EXERCISE DESCRIPTION:
Leave out the pictures and copy everything else in the entries exactly.
□ □ □ □
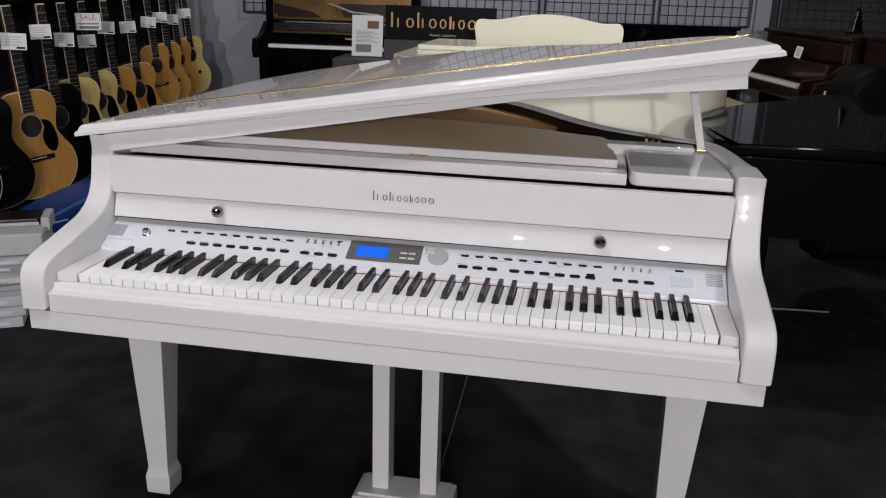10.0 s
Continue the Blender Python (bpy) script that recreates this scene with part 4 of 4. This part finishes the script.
# black stools and a stand in the dark beside the black piano
def bench(at, label):
    s = thing("piano_stool", at, label, "stool", "piano stools")
    part("cushion", box(-0.26, 0.26, -0.16, 0.16, 0.44, 0.50, 0.02, 3), GBLACK, s)
    part("frame", box(-0.25, 0.25, -0.15, 0.15, 0.38, 0.44, 0.004), PIANOBLACK, s)
    for i in (-1, 1):
        for j in (-1, 1):
            part("leg", box(i * 0.22 - 0.02, i * 0.22 + 0.02, j * 0.12 - 0.02, j * 0.12 + 0.02, 0, 0.38, 0.004), PIANOBLACK, s)
    return s


bench(pose(1.75, 3.25, 0, 0, 0, 15), "black padded piano stool in the shade")
cable = thing("power_cable", (0, 0, 0), "grey power cable lying on the carpet", "cable")
part("lead", tube(spline([(0.55, 1.50, 0.005), (0.70, 1.72, 0.005), (0.83, 1.89, 0.005), (0.96, 1.98, 0.005), (1.13, 2.07, 0.005), (1.40, 2.10, 0.005)], 6), 0.0045, 6), CABLE, cable)
part("plug", box(1.06, 1.16, 2.04, 2.09, 0.0, 0.03, 0.006), CABLE, cable)

cover = thing("covered_chair", pose(1.69, 3.02, 0, 0, 0, 10), "chair under a black dust cover", "chair")
part("cover", prism([(p.x, p.y) for p in spline([(-0.19, 0.0), (-0.185, 0.70), (-0.165, 0.86), (-0.10, 0.935), (0.0, 0.955), (0.10, 0.935), (0.165, 0.86), (0.19, 0.70), (0.20, 0.0)], 5)], -0.14, 0.14, "y", 0.05, 4), COVER, cover)
metronome = thing("metronome", pose(1.885, 4.22, 1.05, 0, 0, -30), "black pyramid metronome on a brown piano", "metronome")
part("case", lathe([(0.052, 0.0), (0.052, 0.012), (0.046, 0.016), (0.020, 0.135), (0.014, 0.150)], 4), GBLACK, metronome)
part("pendulum", tube([(0.0, -0.044, 0.02), (0.010, -0.030, 0.135)], 0.002, 6), STEEL, metronome)
stool = thing("piano_stool", pose(1.24, 5.12, 0, 0, 0, 14), "low stool with a beige padded seat", "stool", "piano stools")
part("seat", box(-0.17, 0.17, -0.24, 0.24, 0.45, 0.51, 0.02, 3), BEIGE, stool)
for i in (-1, 1):
    for j in (-1, 1):
        part("leg", box(i * 0.14 - 0.018, i * 0.14 + 0.018, j * 0.20 - 0.018, j * 0.20 + 0.018, 0, 0.45, 0.004), BROWN, stool)
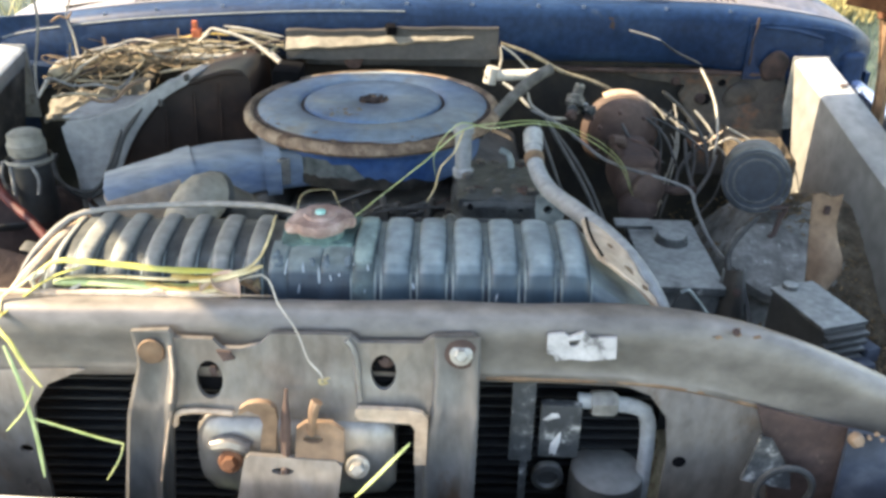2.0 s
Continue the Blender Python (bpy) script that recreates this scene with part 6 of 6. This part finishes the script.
strand("wire", [(0.72, 1, 0.983), (0.682, 0.96, 0.971), (0.653, 0.92, 0.959), (0.643, 0.88, 0.945), (0.655, 0.86, 0.94)], 0.0041, RUBBER, "dusty dark hose by the canister", "wire", group="wires round the brake booster")
strand("hook", [(0.711, 0.945, 1.022), (0.735, 0.945, 1.024), (0.729, 0.945, 1.007), (0.72, 0.935, 0.983), (0.71, 0.93, 0.983)], 0.0042, RUST_DARK, "rusty bent hook in the engine bay", "hook")
strand("wire", [(0.655, 0.86, 0.94), (0.658, 0.82, 0.91), (0.649, 0.76, 0.88)], 0.0045, RUBBER, "dark cable beside the relay box", "wire", group="wires round the brake booster")
strand("wire", [(0.466, 0.56, 1.068), (0.492, 0.6, 1.055), (0.492, 0.56, 1.066), (0.48, 0.5, 1.089)], 0.0053, RUBBER, "black cable loop behind the crossbar", "wire", group="wires round the brake booster")
strand("wire", [(0.586, 1.28, 1.074), (0.61, 1.26, 1.035), (0.613, 1.23, 0.992), (0.587, 1.18, 0.952)], 0.0025, RUBBER, "thin dark wire near the brake booster", "wire", group="wires round the brake booster")
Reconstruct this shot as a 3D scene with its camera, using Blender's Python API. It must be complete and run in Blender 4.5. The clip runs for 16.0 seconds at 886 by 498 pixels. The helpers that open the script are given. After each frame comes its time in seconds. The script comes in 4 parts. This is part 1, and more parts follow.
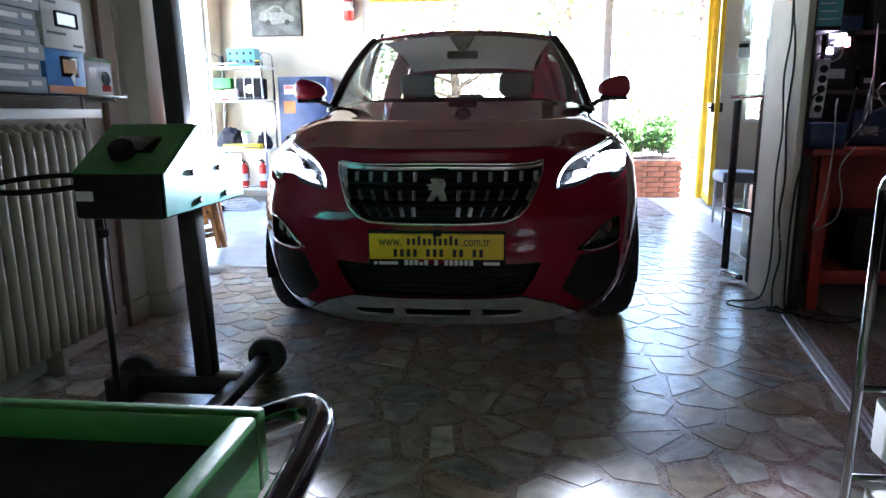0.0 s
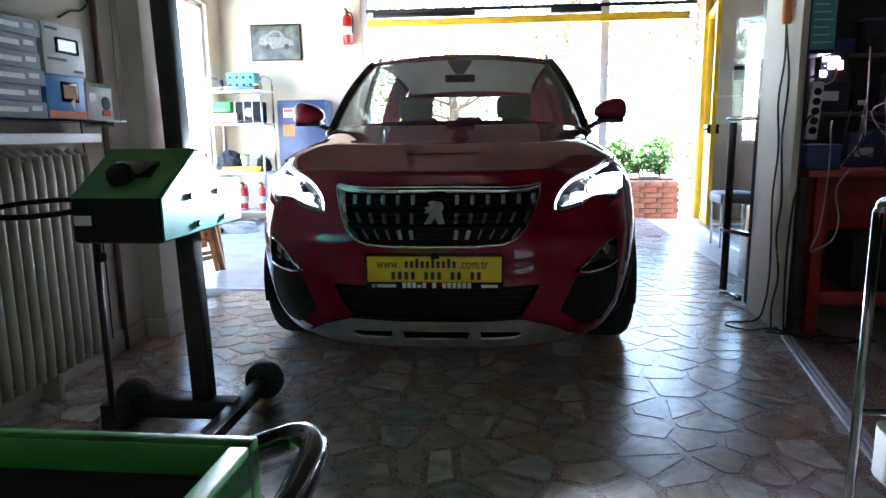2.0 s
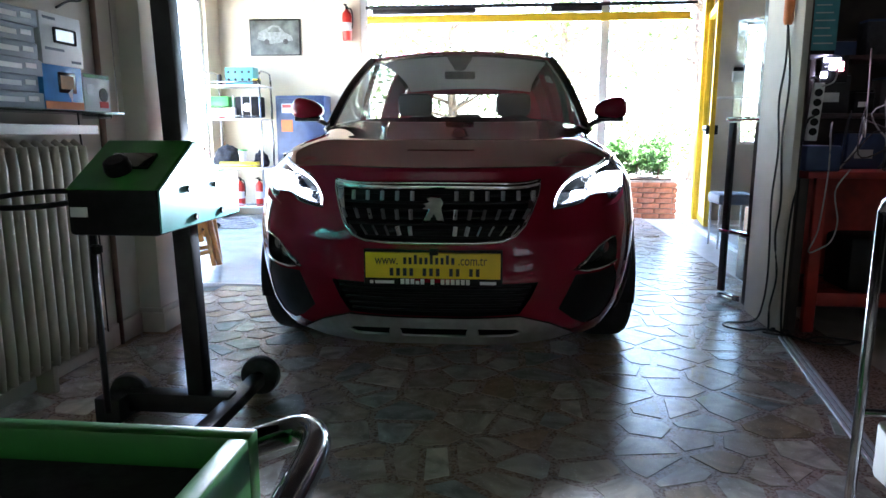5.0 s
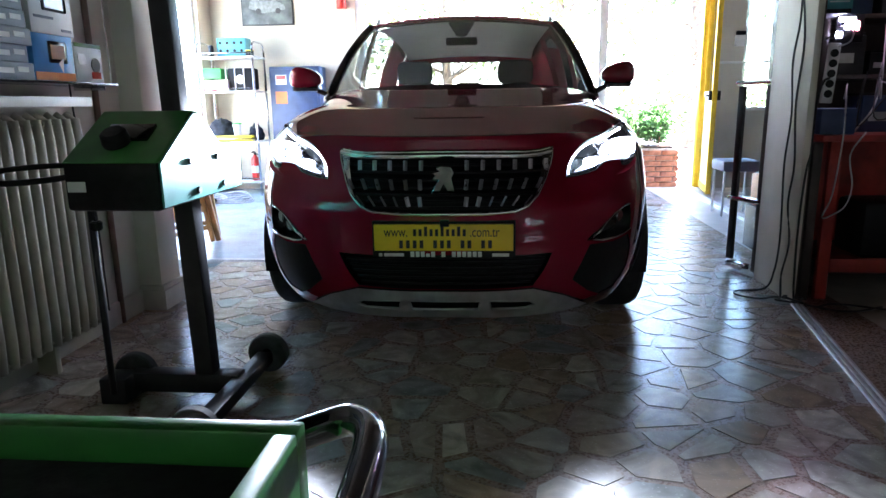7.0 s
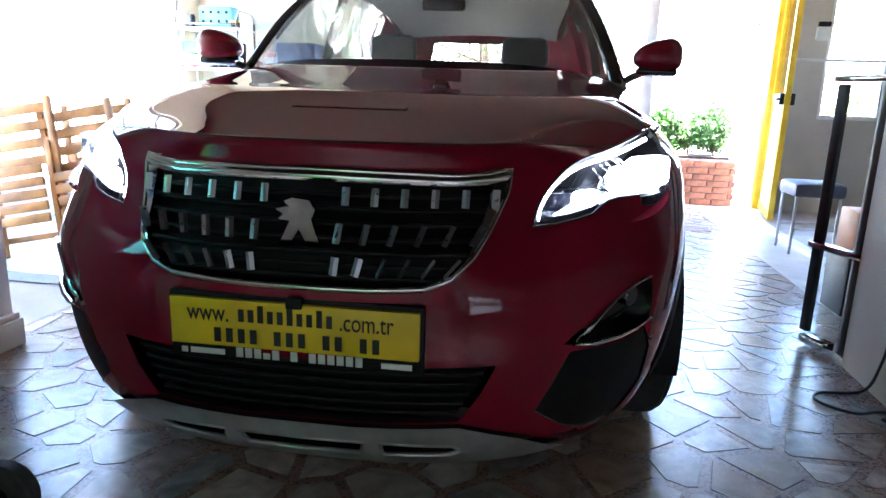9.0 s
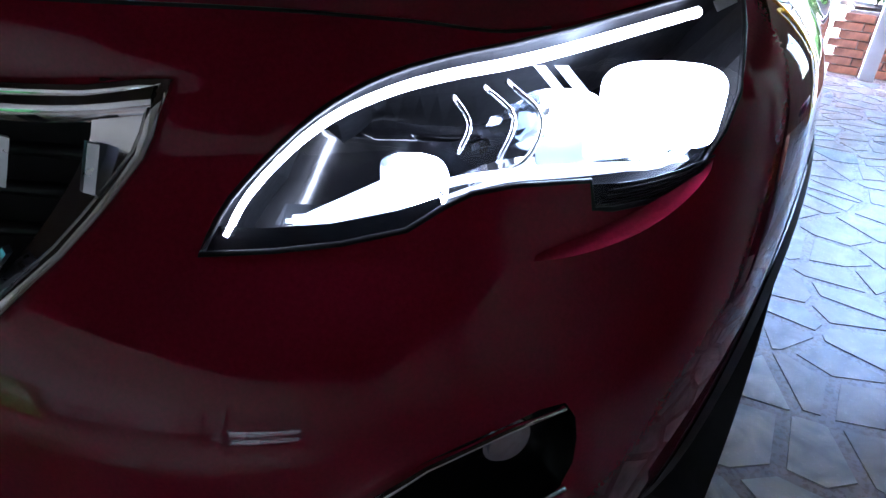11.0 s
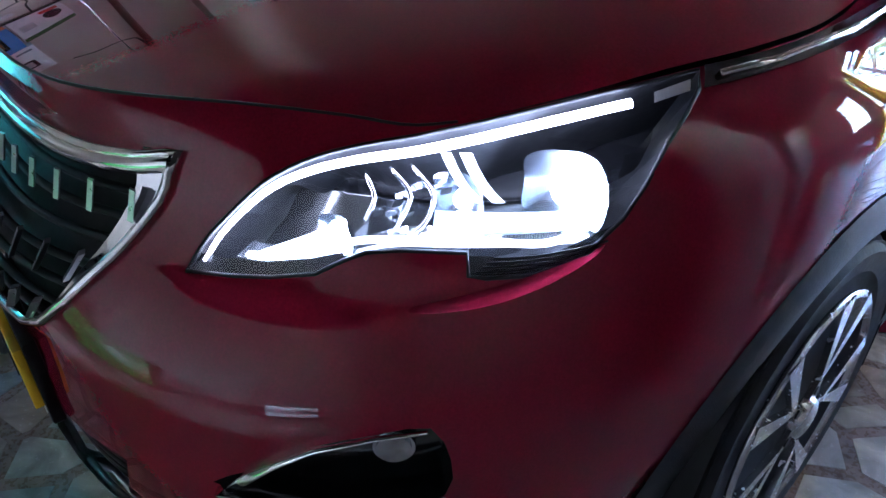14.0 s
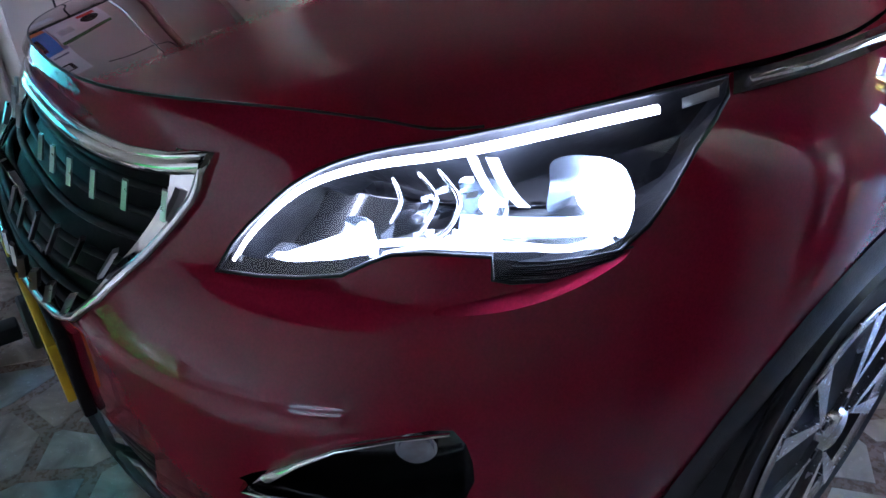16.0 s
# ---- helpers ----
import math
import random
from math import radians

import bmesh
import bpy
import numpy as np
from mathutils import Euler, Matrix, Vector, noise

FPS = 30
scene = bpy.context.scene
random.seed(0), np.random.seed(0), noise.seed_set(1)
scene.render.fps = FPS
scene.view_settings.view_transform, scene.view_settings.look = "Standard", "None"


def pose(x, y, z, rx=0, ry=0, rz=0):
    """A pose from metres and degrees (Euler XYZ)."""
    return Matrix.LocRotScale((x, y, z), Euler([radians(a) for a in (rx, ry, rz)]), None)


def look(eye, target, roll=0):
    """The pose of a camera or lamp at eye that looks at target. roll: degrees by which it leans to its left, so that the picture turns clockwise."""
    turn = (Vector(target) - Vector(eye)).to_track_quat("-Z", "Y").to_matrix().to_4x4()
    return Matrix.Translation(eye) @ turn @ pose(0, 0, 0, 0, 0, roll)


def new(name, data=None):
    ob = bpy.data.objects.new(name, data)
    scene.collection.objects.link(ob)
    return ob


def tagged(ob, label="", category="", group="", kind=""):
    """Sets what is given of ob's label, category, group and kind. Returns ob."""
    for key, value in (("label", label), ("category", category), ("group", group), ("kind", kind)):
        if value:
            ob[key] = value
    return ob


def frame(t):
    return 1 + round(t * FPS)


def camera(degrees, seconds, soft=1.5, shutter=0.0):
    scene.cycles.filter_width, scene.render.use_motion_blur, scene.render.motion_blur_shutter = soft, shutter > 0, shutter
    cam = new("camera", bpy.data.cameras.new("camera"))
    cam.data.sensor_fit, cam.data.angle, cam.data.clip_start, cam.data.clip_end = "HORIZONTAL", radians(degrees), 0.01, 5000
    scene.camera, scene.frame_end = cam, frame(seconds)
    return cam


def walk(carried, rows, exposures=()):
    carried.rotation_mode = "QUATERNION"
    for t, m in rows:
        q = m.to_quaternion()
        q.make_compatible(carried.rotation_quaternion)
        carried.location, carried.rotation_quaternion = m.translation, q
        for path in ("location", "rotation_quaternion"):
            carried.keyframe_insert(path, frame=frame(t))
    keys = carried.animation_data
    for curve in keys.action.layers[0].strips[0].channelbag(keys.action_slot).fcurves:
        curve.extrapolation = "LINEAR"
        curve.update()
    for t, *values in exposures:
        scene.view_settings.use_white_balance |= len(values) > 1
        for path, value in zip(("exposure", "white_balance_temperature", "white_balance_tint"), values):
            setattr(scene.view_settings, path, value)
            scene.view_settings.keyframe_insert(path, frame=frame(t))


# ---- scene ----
□ □ □ □
SOLUTION TO THE PROBLEM:
10.0 s
Continue the Blender Python (bpy) script that recreates this scene with part 4 of 4. This part finishes the script.
# black stools and a stand in the dark beside the black piano
def bench(at, label):
    s = thing("piano_stool", at, label, "stool", "piano stools")
    part("cushion", box(-0.26, 0.26, -0.16, 0.16, 0.44, 0.50, 0.02, 3), GBLACK, s)
    part("frame", box(-0.25, 0.25, -0.15, 0.15, 0.38, 0.44, 0.004), PIANOBLACK, s)
    for i in (-1, 1):
        for j in (-1, 1):
            part("leg", box(i * 0.22 - 0.02, i * 0.22 + 0.02, j * 0.12 - 0.02, j * 0.12 + 0.02, 0, 0.38, 0.004), PIANOBLACK, s)
    return s


bench(pose(1.75, 3.25, 0, 0, 0, 15), "black padded piano stool in the shade")
cable = thing("power_cable", (0, 0, 0), "grey power cable lying on the carpet", "cable")
part("lead", tube(spline([(0.55, 1.50, 0.005), (0.70, 1.72, 0.005), (0.83, 1.89, 0.005), (0.96, 1.98, 0.005), (1.13, 2.07, 0.005), (1.40, 2.10, 0.005)], 6), 0.0045, 6), CABLE, cable)
part("plug", box(1.06, 1.16, 2.04, 2.09, 0.0, 0.03, 0.006), CABLE, cable)

cover = thing("covered_chair", pose(1.69, 3.02, 0, 0, 0, 10), "chair under a black dust cover", "chair")
part("cover", prism([(p.x, p.y) for p in spline([(-0.19, 0.0), (-0.185, 0.70), (-0.165, 0.86), (-0.10, 0.935), (0.0, 0.955), (0.10, 0.935), (0.165, 0.86), (0.19, 0.70), (0.20, 0.0)], 5)], -0.14, 0.14, "y", 0.05, 4), COVER, cover)
metronome = thing("metronome", pose(1.885, 4.22, 1.05, 0, 0, -30), "black pyramid metronome on a brown piano", "metronome")
part("case", lathe([(0.052, 0.0), (0.052, 0.012), (0.046, 0.016), (0.020, 0.135), (0.014, 0.150)], 4), GBLACK, metronome)
part("pendulum", tube([(0.0, -0.044, 0.02), (0.010, -0.030, 0.135)], 0.002, 6), STEEL, metronome)
stool = thing("piano_stool", pose(1.24, 5.12, 0, 0, 0, 14), "low stool with a beige padded seat", "stool", "piano stools")
part("seat", box(-0.17, 0.17, -0.24, 0.24, 0.45, 0.51, 0.02, 3), BEIGE, stool)
for i in (-1, 1):
    for j in (-1, 1):
        part("leg", box(i * 0.14 - 0.018, i * 0.14 + 0.018, j * 0.20 - 0.018, j * 0.20 + 0.018, 0, 0.45, 0.004), BROWN, stool)
2.0 s
Continue the Blender Python (bpy) script that recreates this scene with part 6 of 6. This part finishes the script.
strand("wire", [(0.72, 1, 0.983), (0.682, 0.96, 0.971), (0.653, 0.92, 0.959), (0.643, 0.88, 0.945), (0.655, 0.86, 0.94)], 0.0041, RUBBER, "dusty dark hose by the canister", "wire", group="wires round the brake booster")
strand("hook", [(0.711, 0.945, 1.022), (0.735, 0.945, 1.024), (0.729, 0.945, 1.007), (0.72, 0.935, 0.983), (0.71, 0.93, 0.983)], 0.0042, RUST_DARK, "rusty bent hook in the engine bay", "hook")
strand("wire", [(0.655, 0.86, 0.94), (0.658, 0.82, 0.91), (0.649, 0.76, 0.88)], 0.0045, RUBBER, "dark cable beside the relay box", "wire", group="wires round the brake booster")
strand("wire", [(0.466, 0.56, 1.068), (0.492, 0.6, 1.055), (0.492, 0.56, 1.066), (0.48, 0.5, 1.089)], 0.0053, RUBBER, "black cable loop behind the crossbar", "wire", group="wires round the brake booster")
strand("wire", [(0.586, 1.28, 1.074), (0.61, 1.26, 1.035), (0.613, 1.23, 0.992), (0.587, 1.18, 0.952)], 0.0025, RUBBER, "thin dark wire near the brake booster", "wire", group="wires round the brake booster")
Reconstruct this shot as a 3D scene with its camera, using Blender's Python API. It must be complete and run in Blender 4.5. The clip runs for 16.0 seconds at 886 by 498 pixels. The helpers that open the script are given. After each frame comes its time in seconds. The script comes in 4 parts. This is part 1, and more parts follow.
0.0 s
2.0 s
5.0 s
7.0 s
9.0 s
11.0 s
14.0 s
16.0 s
# ---- helpers ----
import math
import random
from math import radians

import bmesh
import bpy
import numpy as np
from mathutils import Euler, Matrix, Vector, noise

FPS = 30
scene = bpy.context.scene
random.seed(0), np.random.seed(0), noise.seed_set(1)
scene.render.fps = FPS
scene.view_settings.view_transform, scene.view_settings.look = "Standard", "None"


def pose(x, y, z, rx=0, ry=0, rz=0):
    """A pose from metres and degrees (Euler XYZ)."""
    return Matrix.LocRotScale((x, y, z), Euler([radians(a) for a in (rx, ry, rz)]), None)


def look(eye, target, roll=0):
    """The pose of a camera or lamp at eye that looks at target. roll: degrees by which it leans to its left, so that the picture turns clockwise."""
    turn = (Vector(target) - Vector(eye)).to_track_quat("-Z", "Y").to_matrix().to_4x4()
    return Matrix.Translation(eye) @ turn @ pose(0, 0, 0, 0, 0, roll)


def new(name, data=None):
    ob = bpy.data.objects.new(name, data)
    scene.collection.objects.link(ob)
    return ob


def tagged(ob, label="", category="", group="", kind=""):
    """Sets what is given of ob's label, category, group and kind. Returns ob."""
    for key, value in (("label", label), ("category", category), ("group", group), ("kind", kind)):
        if value:
            ob[key] = value
    return ob


def frame(t):
    return 1 + round(t * FPS)


def camera(degrees, seconds, soft=1.5, shutter=0.0):
    scene.cycles.filter_width, scene.render.use_motion_blur, scene.render.motion_blur_shutter = soft, shutter > 0, shutter
    cam = new("camera", bpy.data.cameras.new("camera"))
    cam.data.sensor_fit, cam.data.angle, cam.data.clip_start, cam.data.clip_end = "HORIZONTAL", radians(degrees), 0.01, 5000
    scene.camera, scene.frame_end = cam, frame(seconds)
    return cam


def walk(carried, rows, exposures=()):
    carried.rotation_mode = "QUATERNION"
    for t, m in rows:
        q = m.to_quaternion()
        q.make_compatible(carried.rotation_quaternion)
        carried.location, carried.rotation_quaternion = m.translation, q
        for path in ("location", "rotation_quaternion"):
            carried.keyframe_insert(path, frame=frame(t))
    keys = carried.animation_data
    for curve in keys.action.layers[0].strips[0].channelbag(keys.action_slot).fcurves:
        curve.extrapolation = "LINEAR"
        curve.update()
    for t, *values in exposures:
        scene.view_settings.use_white_balance |= len(values) > 1
        for path, value in zip(("exposure", "white_balance_temperature", "white_balance_tint"), values):
            setattr(scene.view_settings, path, value)
            scene.view_settings.keyframe_insert(path, frame=frame(t))


# ---- scene ----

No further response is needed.